The current software and its tooling is a result of decades of building layers upon layers over the machine interface to enable and comfort the humans that were programming those machines. People had hard time wiring plugboards and invented the punchcards and switch panels, then people had hard time working with machine code and started inventing higher and higher level languages and then libraries and framework that were eventually converted to machine code.
And all of that is about to come to an end. There’s no longer a reason for a specific software to exist as everything can be built and re-built on-the-fly.
I’ve already seen MongoDB replacement documentDB being built in 3 days, the feature set being steered in minutes to match our specific needs like being natively embedded in iOS and Android apps as well as Linux server - each having its own needs and limitations(like RAM and lifecycle) but working with the same API and files.

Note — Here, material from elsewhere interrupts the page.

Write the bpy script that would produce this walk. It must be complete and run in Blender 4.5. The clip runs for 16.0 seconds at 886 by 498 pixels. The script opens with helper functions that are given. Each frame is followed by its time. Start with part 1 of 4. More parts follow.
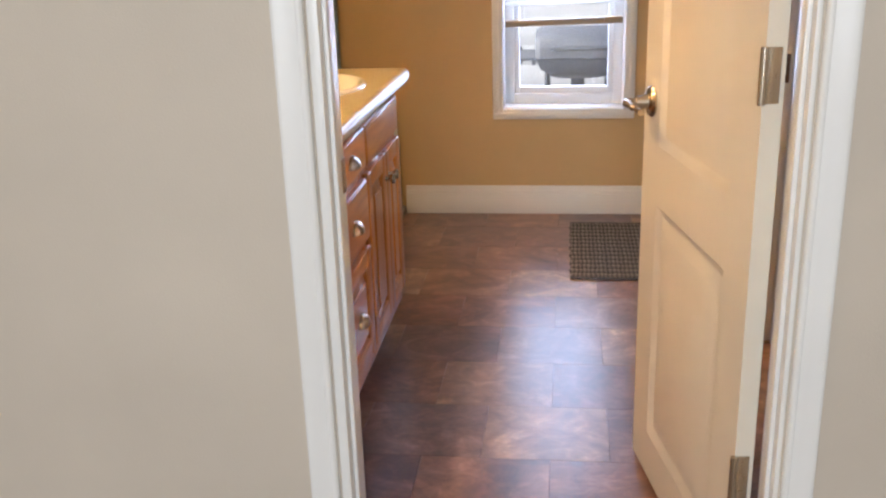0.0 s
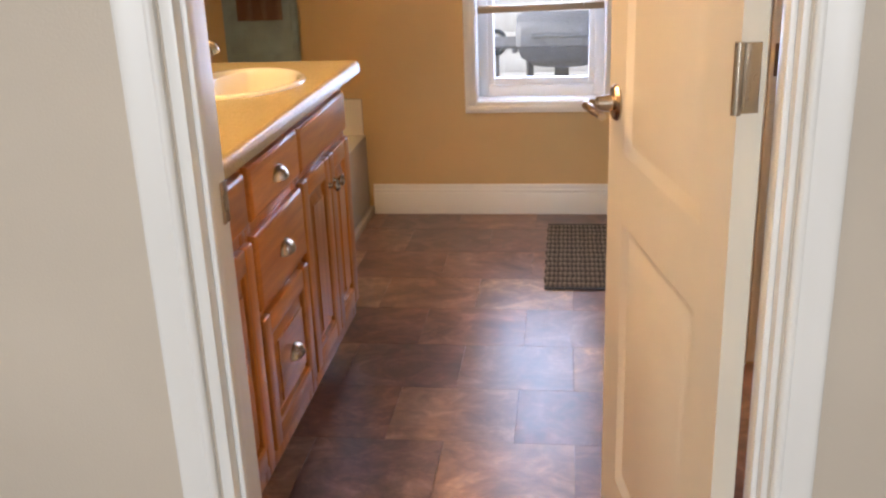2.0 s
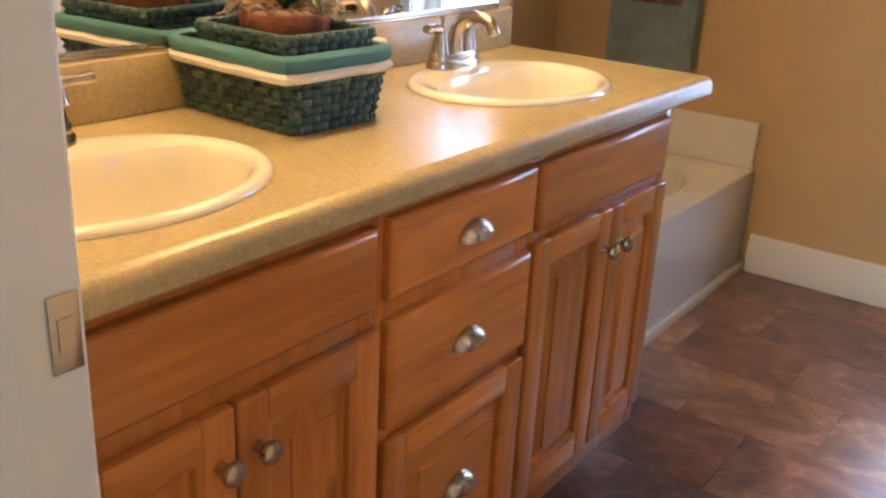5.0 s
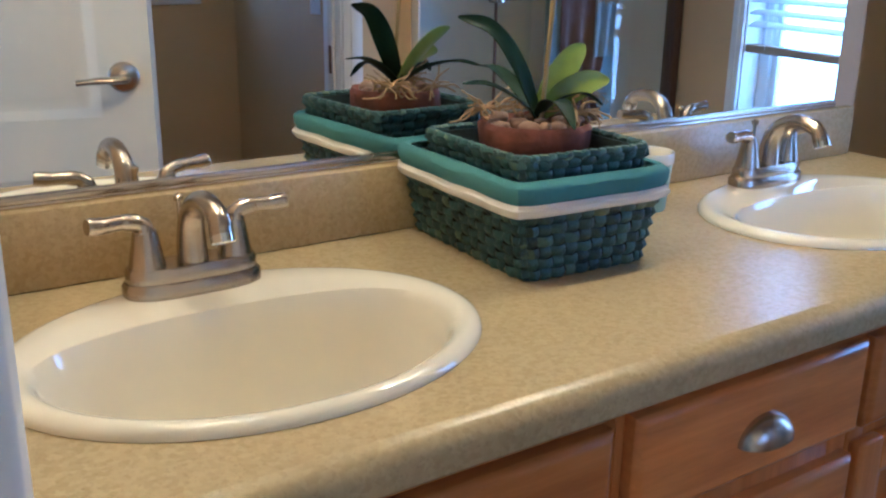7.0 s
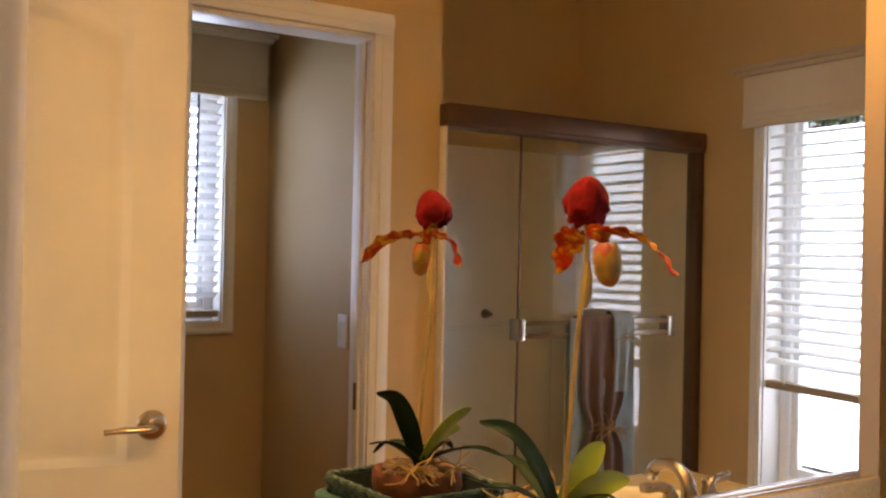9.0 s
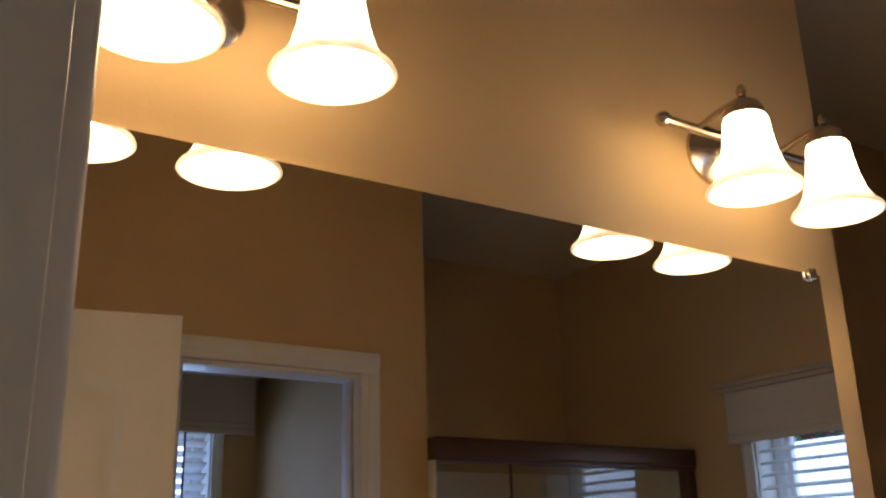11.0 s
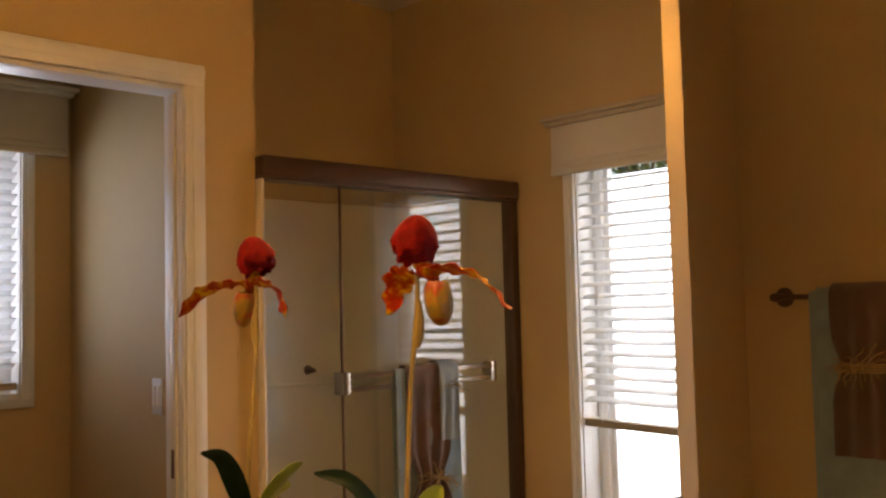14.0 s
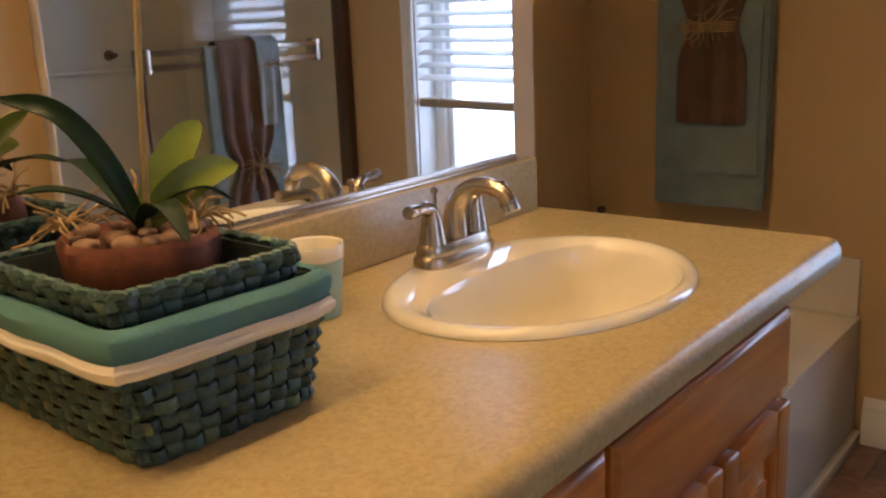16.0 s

There’s no longer a reason for a CSI agent not to create a GUI to track down the killers IP address. It’s just that they wouldn’t be doing it on Visual Basic.
Right, suddenly writing code is easy now but creating software is still pretty hard.
Why? because the current gen AI agents are trying to use the current software tooling and all the software tooling is a result of decades of building layers upon layers over the machine interface to enable and comfort the humans that were programming those machines - as previously stated.
Elon Musk recently said that soon AI will be putting out binaries that accomplish the stated task, bypassing coding altogether
As always, his predictions are early but probably not wrong. That is the direction.
The internal combustion engine of ai is now invented and what everyone is still trying to do is to improve horse-riding. That’s why the productivity of AI isn’t yet reflected on the economy. With the emergence of machines that can talk with humans and then program other machines, the era of horses will end and usher a new age of machines. Computers will still be, as Steve Jobs once put it a “bicycle for the mind” - just with completely new tools that don’y need to be explicitly programmed.
Good riddance, many people never believed that programming computers was supposed to be humans job anyway. Can be a nice hobby though.